Aug. 8, 1925
In a show of force, thousands of Klan members marched down Pennsylvania Avenue in Washington, D.C.
“Phantom-like hosts of the Ku Klux Klan spread their white robes over the nation’s most historic thoroughfare yesterday in one of the greatest demonstrations this city has ever known,” The Washington Post reported. “Police estimated that there were 30,000-35,000 in the weird procession — men, women and children of the Klan.”
The white supremacist group came back to life after the release of the 1915 racist blockbuster, “Birth of a Nation”, which turned Klansmen into heroes.
The newly revived organization, which reached 4 million members, tapped into White Anglo-Saxon Protestant fears surrounding immigration and wrapped itself in the slogan, “100% Americanism.” This time, the KKK expanded its list of enemies beyond Black Americans to include “Catholics, Jews, immigrants, organized labor, and the sins of gambling, drinking, and sexual liberty.”
According to The Ku Klux Klan in the City 1915-1930, the states with the most members were Indiana, Ohio, Texas, Pennsylvania, Illinois, Oklahoma and New York. Klansmen served in state legislatures and even as governor in states such as Alabama, California, Indiana, Mississippi and Oregon.
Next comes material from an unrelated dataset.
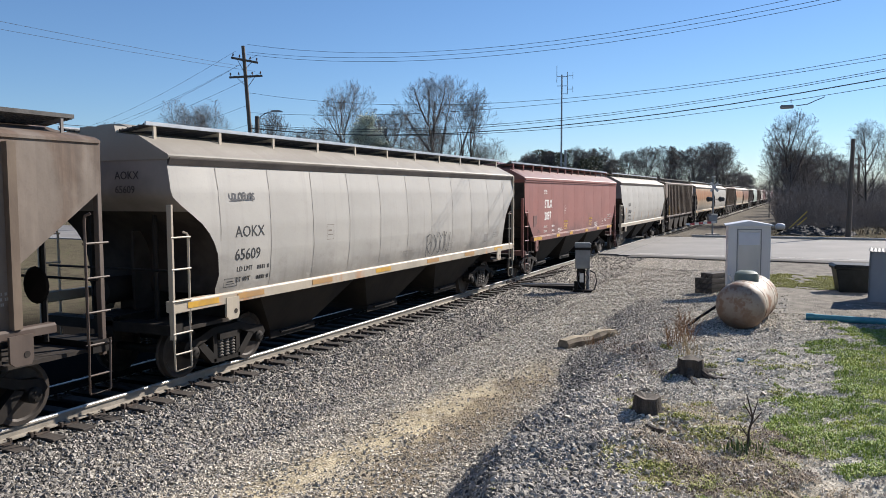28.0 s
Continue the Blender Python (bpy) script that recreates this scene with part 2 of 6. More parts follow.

In Indiana, where the organization was strongest, Grand Dragon David C. Stephenson engineered a KKK takeover of the state’s Republican Party, but his political career came crashing down after he was found guilty of rape, kidnapping and second-degree murder. After that scandal, the Klan imploded. That scandal is captured in Timothy Egan’s new book, “A Fever in the Heartland: The Ku Klux Klan’s Plot to Take Over America, And The Woman Who Stopped Them.”